You are also a photographer, how do the two practices play off of each other?
Ahh yes, the marrying of the two has been a fun project. The two practices together allow me a lot of creative freedom. Photography, for me, tends to be far more structured and has a much quicker turnaround due to the digital nature of the work. Pottery is far more humbling than that and I really love that aspect of the work. Clay is constantly reminding me who’s boss, and it’s definitely not me. There’s a tenderness that clay demands, always reminding me to slow down and take care every step of the way. In turn, I try to take those same principles and apply them to my photography work.
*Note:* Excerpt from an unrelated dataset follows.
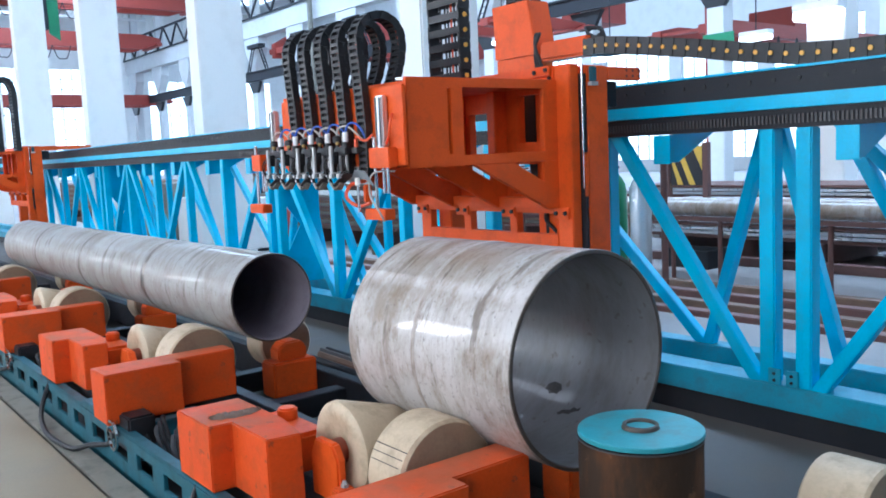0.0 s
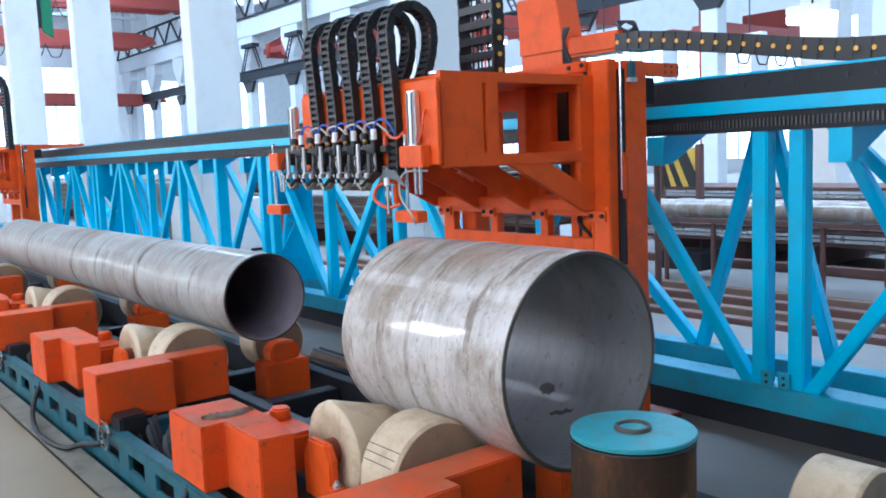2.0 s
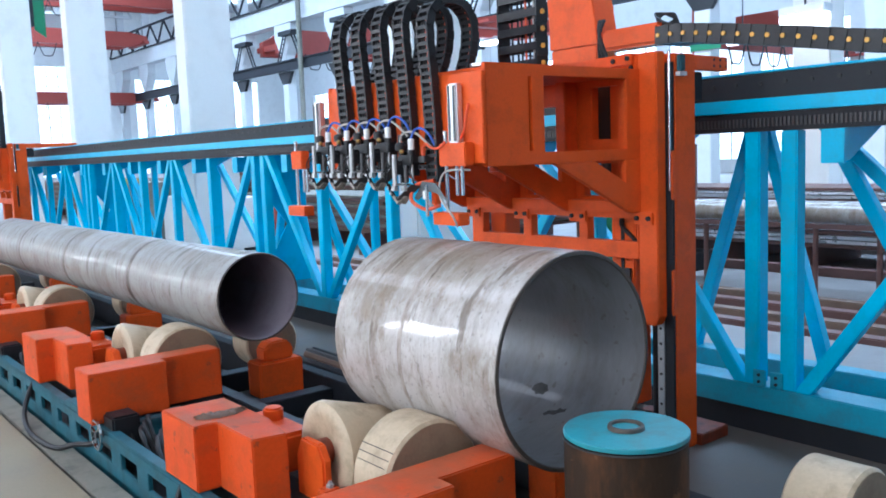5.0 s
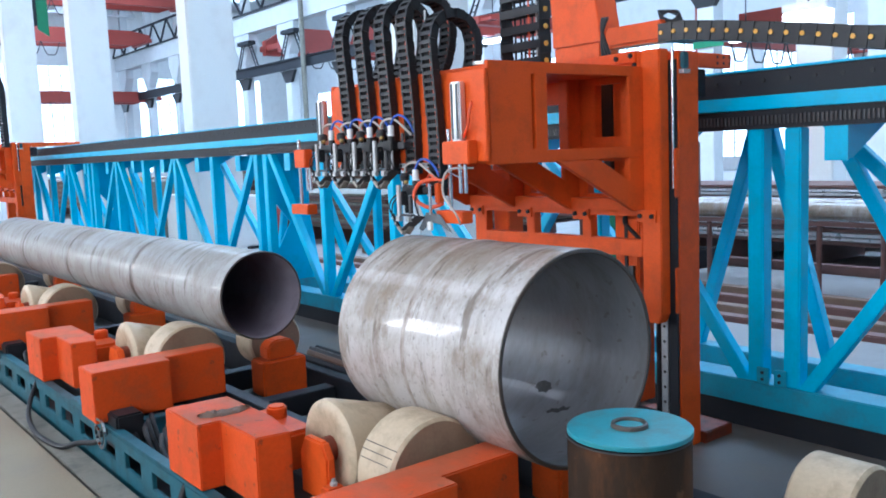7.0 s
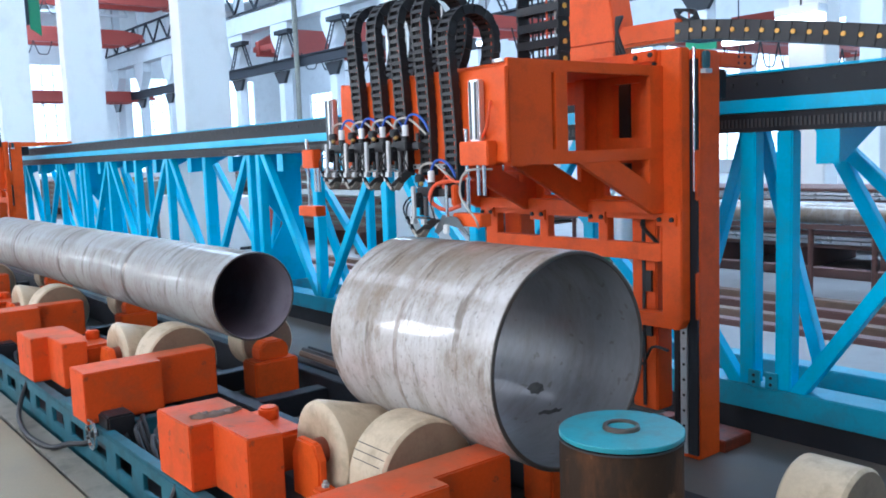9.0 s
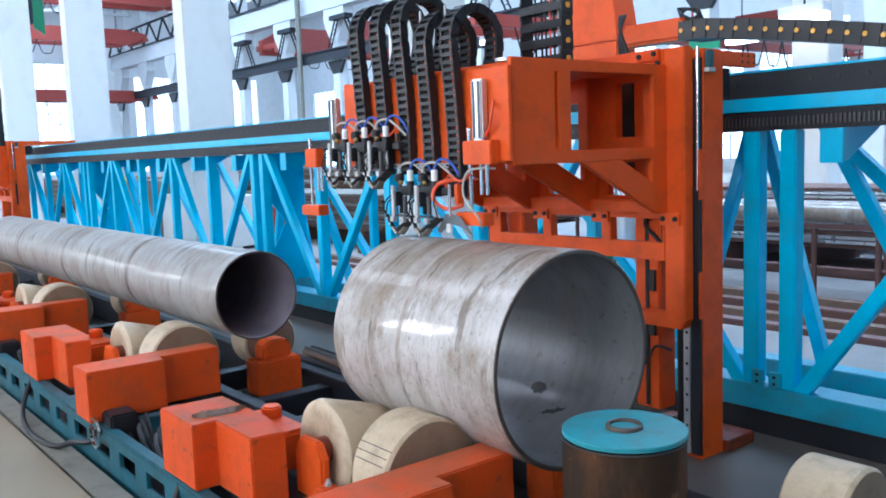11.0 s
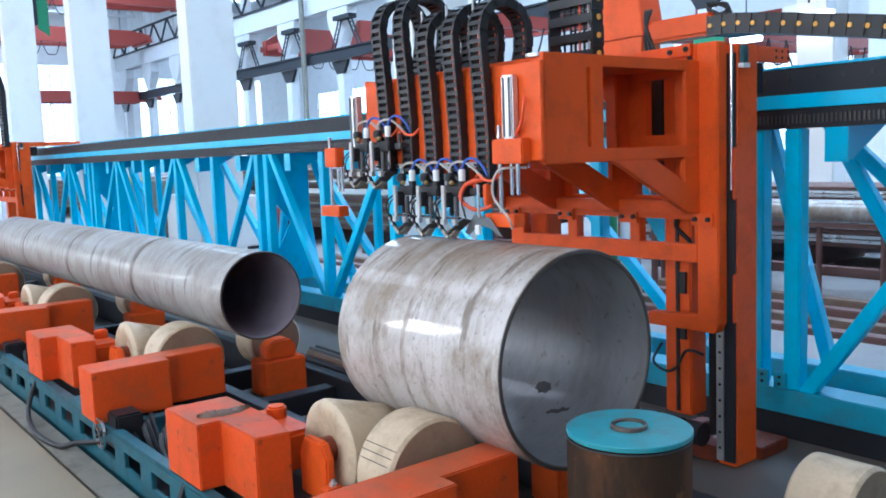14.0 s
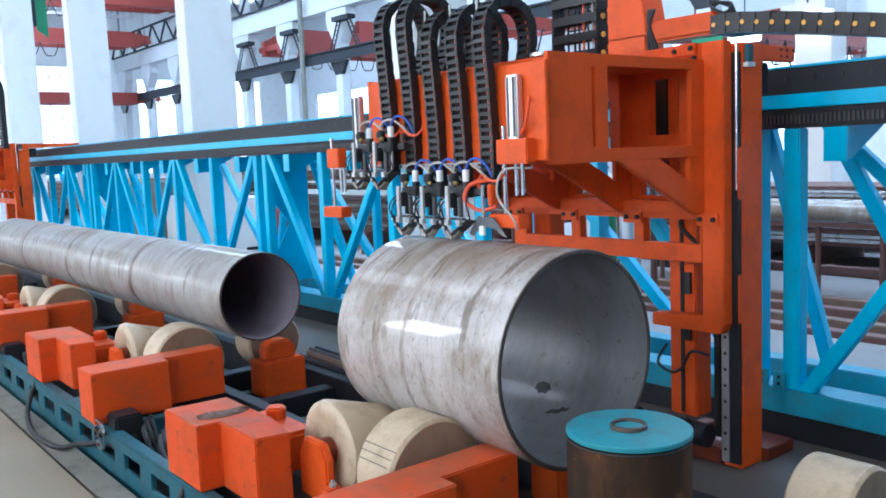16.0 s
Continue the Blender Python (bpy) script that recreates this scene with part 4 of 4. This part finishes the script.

I’ve been able to take lessons learned from both practices and apply them to the other, hopefully creating better outcomes for not only myself but my clients as well.
Clay is constantly reminding me who’s boss, and it’s definitely not me.
Tell us about your ceramics studio Hand / Thrown and how it adds to Brookland Park Blvd.
I co-own Hand / Thrown Studio with Emily Wicks, who I met taking classes at the Visual Arts Center in 2018. We found the space we’re currently in while looking for a much smaller solution to our studio needs and fell in love with the potential. We saw a space that could offer memberships, classes, host community events, and act as the in-between to artists who were looking to grow their studio practice but might not be ready for a home studio. Our goal was to provide access, space, and creative freedom to anyone who wanted to explore clay.
Being a part of the Brookland Park Community has been a real joy. The BP corridor is full of business owners who pour their hearts into the community and we strive to do just that. Clay isn’t the most inclusive craft, so we’ve made it our goal to change that and provide access to clay in our direct neighborhood and Richmond city as a whole. We hope that Hand / Thrown provides a creative outlet for everyone that comes to see us and acts as a place to find community in clay, whether you’re a total newbie or a seasoned pro.
What is your dream project?
Ohh good question! I’m really into throwing large amounts of clay but it often results in a vessel that doesn’t have much purpose other than looking good. I’d love to make more of these large forms for anyone who’s interested. I also really adore making functional work that becomes a part of someone's daily routine. Plates, bowls, cups — the whole gamut. To make someone's full kitchen set would be a dream. But I’d require proof of use to make sure they’re getting the love they deserve! I feel pretty strongly that pots should be used until their demise; they should never sit in a cabinet collecting dust. I’d rather they collect dings and scratches while being used for breakfast every day than sit lonesome behind doors.